Task directions -
Copy each line where the word "this" occurs.

— Start of Data records —

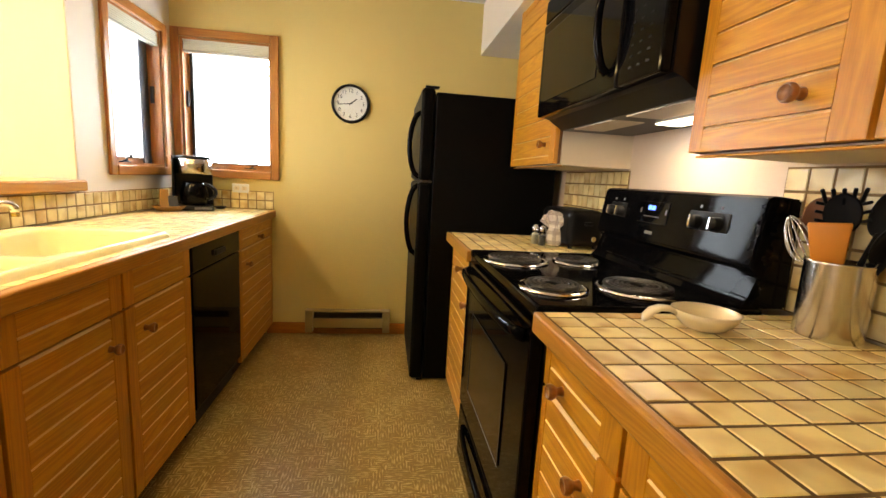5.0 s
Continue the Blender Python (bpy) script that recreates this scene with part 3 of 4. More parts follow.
for x in (0.05, RANGE_W - 0.05):
    for y in (0.04, 0.55):
        part("foot", lathe([(0, 0), (0.016, 0), (0.016, 0.034), (0, 0.034)], 14, m=pose(x, y, 0)), BLACKMAT, st)
# backguard: a leaning console on a sloping shoulder
bm = bmesh.new()
prof = [(0.470, 0.902), (0.500, 0.925), (0.520, 0.985), (0.490, 1.005), (0.512, 1.168), (0.530, 1.176), (0.600, 1.170), (0.608, 0.902)]
ends = [[bm.verts.new((x, y, z)) for y, z in prof] for x in (0.004, RANGE_W - 0.004)]
for i in range(len(prof)):
    j = (i + 1) % len(prof)
    bm.faces.new((ends[0][i], ends[0][j], ends[1][j], ends[1][i]))
bm.faces.new(ends[0]), bm.faces.new(ends[1])
bmesh.ops.bevel(bm, geom=bm.edges[:], offset=0.005, segments=2, affect="EDGES")
guard = part("backguard", bm, BLACK, st)
LEAN_ = math.degrees(math.atan2(0.022, 0.163))


def on_guard(x, z):
    return pose(x, 0.490 + (z - 1.005) * 0.022 / 0.163 - 0.0005, z, -LEAN_)


for x0, x1 in ((0.075, 0.185), (0.515, 0.665)):
    o = part("dial_recess", box(x0, x1, -0.002, 0.004, -0.026, 0.026, 0.002), BLACKMAT, guard)
    o.matrix_basis = on_guard(0, 1.098)
for x in (0.098, 0.155, 0.552, 0.628):
    o = smooth(part("dial", lathe([(0, 0.024), (0.015, 0.024), (0.018, 0.020), (0.020, 0.004), (0.021, 0), (0, 0)], 24, m=pose(0, 0, 0, 90)), BLACKMAT, guard))
    o.matrix_basis = on_guard(x, 1.092)
    part("dial_grip", box(-0.0022, 0.0022, -0.030, -0.022, -0.016, 0.016, 0.001), CHROME, o, "bright dial grip")
o = part("display_panel", box(0.265, 0.420, -0.0025, 0.003, -0.036, 0.036, 0.002), BLACKGLASS, guard)
o.matrix_basis = on_guard(0, 1.102)
for i, x in enumerate((0.318, 0.327, 0.338, 0.347)):
    g = part("digit_segment", box(x, x + 0.006, -0.004, -0.0026, 0.008, 0.022), BLUELED, o, "blue lit digit")
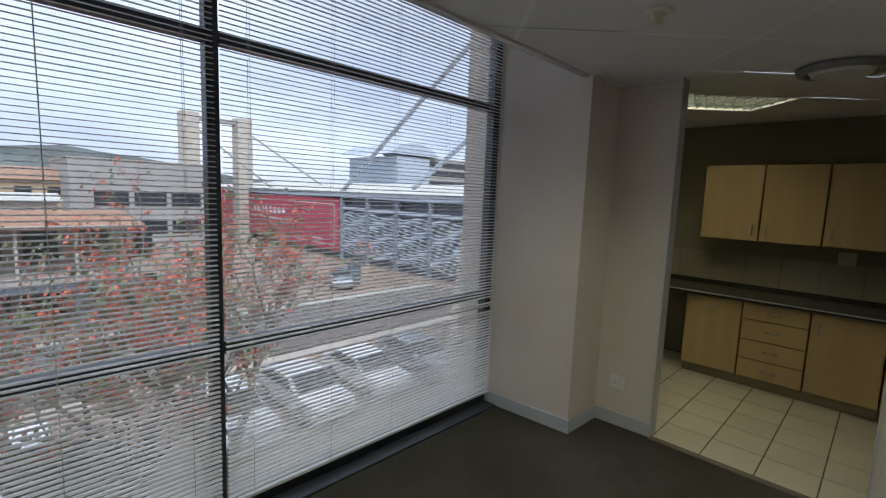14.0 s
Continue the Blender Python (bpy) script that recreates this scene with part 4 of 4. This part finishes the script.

— End of Data records —

Result of the task -
Continue the Blender Python (bpy) script that recreates this scene with part 3 of 4. More parts follow.
Continue the Blender Python (bpy) script that recreates this scene with part 4 of 4. This part finishes the script.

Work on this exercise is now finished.